One disadvantage is that the turnaround of trains can be delayed while waiting for the block to be frozen. It can only be used on lines that have a terminus in the open. This rules out the Bakerloo and Northern Lines, which have only one end in the open, and the Victoria Line, which does not see daylight at all.
There are lots of ideas floating around on how to cool the deep lines. Among the most detailed is a method proposed by Dave Hindle of consultants OTB Engineering, who previously worked for the former Tube franchise holder Metronet.
Hindle's solution involves freezing the chalk aquifer below the clay level to cool surroundings with heat exchangers and an underground chamber with a refrigeration unit. This unit would use brine at -35C to freeze the surrounding ground. Cooled air could be pumped into tunnels, causing the section of a tunnel to become colder. Trains could then push cold air into stations. Metronet funded development and intended to include it in its new prospectus.
Hindle says: 'Transport for London's consultants prepared a report that itemised a number of technical questions, which we worked on until the demise of Metronet.' He then sent his scheme to the new Mayor of London, Boris Johnson, 'but it just got passed down the line to Transport for London and the same dead end'. Waboso says that the ground-cooling proposal is under technical review, with no trials planned in the immediate future.
London Underground has been conducting trials with Moscow Underground on evaporative cooling where fine mists of water are sprayed into tunnels. Moscow had relied on frozen ground to prevent high temperatures, but recently things have been warming up.

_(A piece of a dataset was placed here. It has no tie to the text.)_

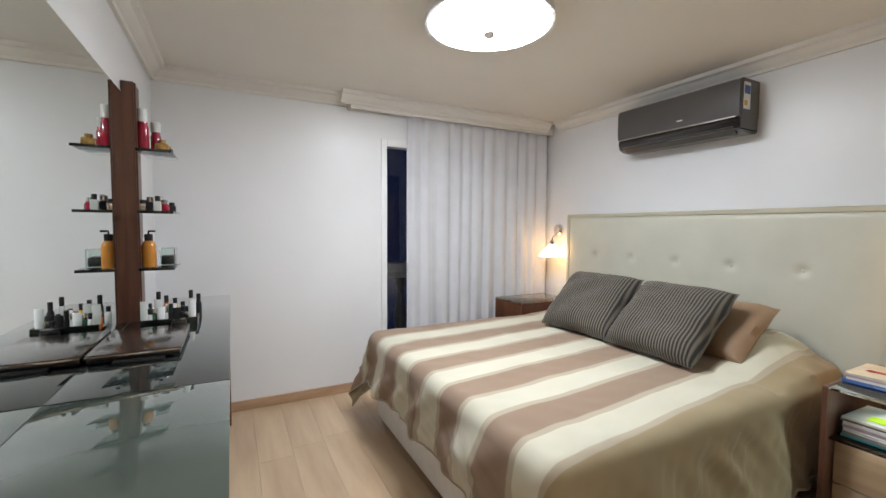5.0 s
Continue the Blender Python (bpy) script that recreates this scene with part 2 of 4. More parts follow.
def profile_bar(profile, axis, a, b):
    """Extrudes a closed outline from a to b. axis 'x': outline is (y, z); axis 'y': outline is (x, z)."""
    bm = bmesh.new()
    mk = (lambda s, p: (s, p[0], p[1])) if axis == "x" else (lambda s, p: (p[0], s, p[1]))
    u = [bm.verts.new(mk(a, p)) for p in profile]
    v = [bm.verts.new(mk(b, p)) for p in profile]
    n = len(profile)
    for k in range(n):
        bm.faces.new((u[k], u[(k + 1) % n], v[(k + 1) % n], v[k]))
    bm.faces.new(u[::-1])
    bm.faces.new(v)
    bmesh.ops.recalc_face_normals(bm, faces=bm.faces)
    return bm


def mesh_of(name, bm, mat, smooth=True):
    bmesh.ops.recalc_face_normals(bm, faces=bm.faces)
    me = bpy.data.meshes.new(name)
    bm.to_mesh(me)
    bm.free()
    me.materials.append(mat)
    if smooth:
        me.shade_smooth()
        me.set_sharp_from_angle(angle=radians(35))
    return me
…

One drawback to be considered is the build-up of humidity.
The greatest handicap for London Underground is that its deep-line tunnels have a narrow bore. The cost of cutting new, bigger tunnels is prohibitive and would cause great disruption. More feasible areas for research could lie in groundwater, the ice block project, chilling the surrounding ground, using disused tunnels and voids for storing cold, and pumping cool water through tubes along the length of tunnels. Any scheme will have to consider logistics, priorities and costs.